Supreme Court doesn't rule on Louisiana's second majority Black congressional district
WASHINGTON — The Supreme Court on Friday put off ruling on a second Black majority congressional district in Louisiana, instead ordering new arguments in the fall.
The case is being closely watched because at arguments in March several of the court's conservative justices suggested they could vote to throw out the map and make it harder, if not impossible, to bring redistricting lawsuits under the Voting Rights Act.
The case involves the interplay between race and politics in drawing political boundaries in front of a conservative-led court that has been skeptical of considerations of race in public life.
Justice Clarence Thomas noted in a brief dissent from Friday's order that he would have decided the case now and imposed limits on 'race-based redistricting.'
The order keeps alive a fight over political power stemming from the 2020 census halfway to the next one. Two maps were blocked by lower courts, and the Supreme Court intervened twice. Last year, the justices ordered the new map to be used in the 2024 elections, while the legal case proceeded.
The call for new arguments probably means that the district currently represented by Democratic Rep.

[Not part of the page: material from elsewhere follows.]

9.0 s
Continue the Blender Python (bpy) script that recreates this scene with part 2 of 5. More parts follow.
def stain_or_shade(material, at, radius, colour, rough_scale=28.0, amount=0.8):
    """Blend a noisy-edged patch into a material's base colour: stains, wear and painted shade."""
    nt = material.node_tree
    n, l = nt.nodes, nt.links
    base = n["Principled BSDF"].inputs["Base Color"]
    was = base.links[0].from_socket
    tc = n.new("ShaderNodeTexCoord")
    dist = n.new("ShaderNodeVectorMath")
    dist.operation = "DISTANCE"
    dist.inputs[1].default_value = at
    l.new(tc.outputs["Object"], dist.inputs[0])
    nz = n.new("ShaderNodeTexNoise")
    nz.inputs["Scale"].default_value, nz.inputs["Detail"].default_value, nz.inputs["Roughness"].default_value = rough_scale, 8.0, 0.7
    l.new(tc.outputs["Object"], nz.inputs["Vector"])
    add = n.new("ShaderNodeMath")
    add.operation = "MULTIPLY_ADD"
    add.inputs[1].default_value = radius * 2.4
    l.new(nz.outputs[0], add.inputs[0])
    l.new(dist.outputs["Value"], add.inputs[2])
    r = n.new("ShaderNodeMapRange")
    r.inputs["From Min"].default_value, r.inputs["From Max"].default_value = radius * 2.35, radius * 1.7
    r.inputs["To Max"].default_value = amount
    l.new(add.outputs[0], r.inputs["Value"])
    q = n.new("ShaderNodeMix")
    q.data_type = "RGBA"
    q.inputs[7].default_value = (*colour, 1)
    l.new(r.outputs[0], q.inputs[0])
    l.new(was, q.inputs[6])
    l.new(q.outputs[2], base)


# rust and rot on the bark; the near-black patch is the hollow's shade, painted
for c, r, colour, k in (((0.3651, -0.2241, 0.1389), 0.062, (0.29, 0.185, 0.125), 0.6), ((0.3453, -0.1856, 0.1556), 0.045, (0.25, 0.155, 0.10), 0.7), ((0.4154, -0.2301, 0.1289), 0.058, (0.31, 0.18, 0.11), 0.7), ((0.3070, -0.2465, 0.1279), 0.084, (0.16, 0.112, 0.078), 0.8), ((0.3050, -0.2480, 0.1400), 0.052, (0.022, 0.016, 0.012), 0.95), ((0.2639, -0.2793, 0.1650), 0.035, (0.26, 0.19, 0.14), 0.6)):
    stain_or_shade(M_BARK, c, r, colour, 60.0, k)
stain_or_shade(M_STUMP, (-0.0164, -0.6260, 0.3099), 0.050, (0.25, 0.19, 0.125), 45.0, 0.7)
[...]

Cleo Fields probably will remain intact for the 2026 elections because the high court has separately been reluctant to upend districts as elections draw near.
The state has changed its election process to replace its so-called jungle primary with partisan primary elections in the spring, followed by a November showdown between the party nominees.
The change means candidates can start gathering signatures in September to get on the primary ballot for 2026.
The state's Republican-dominated legislature drew a new congressional map in 2022 to account for population shifts reflected in the 2020 census. But the changes effectively maintained the status quo of five Republican-leaning majority white districts and one Democratic-leaning majority Black district in a state in which Black people make up a third of the population.
Civil rights advocates won a lower-court ruling that the districts likely discriminated against Black voters.
The Supreme Court put the ruling on hold while it took a similar case from Alabama. The justices allowed both states to use congressional maps in the 2022 elections even though both had been ruled likely discriminatory by federal judges.
The high court eventually affirmed the ruling from Alabama, which led to a new map and a second district that could elect a Black lawmaker. The justices returned the Louisiana case to federal court, with the expectation that new maps would be in place for the 2024 elections.
The 5th U.S. Circuit Court of Appeals gave lawmakers in Louisiana a deadline of early 2024 to draw a new map or face the possibility of a court-imposed map.
The state complied and drew a new map, with two Black majority districts.
But white Louisiana voters claimed in their separate lawsuit challenging the new districts that race was the predominant factor driving the new map. A three-judge court agreed.
Louisiana appealed that ruling to the Supreme Court.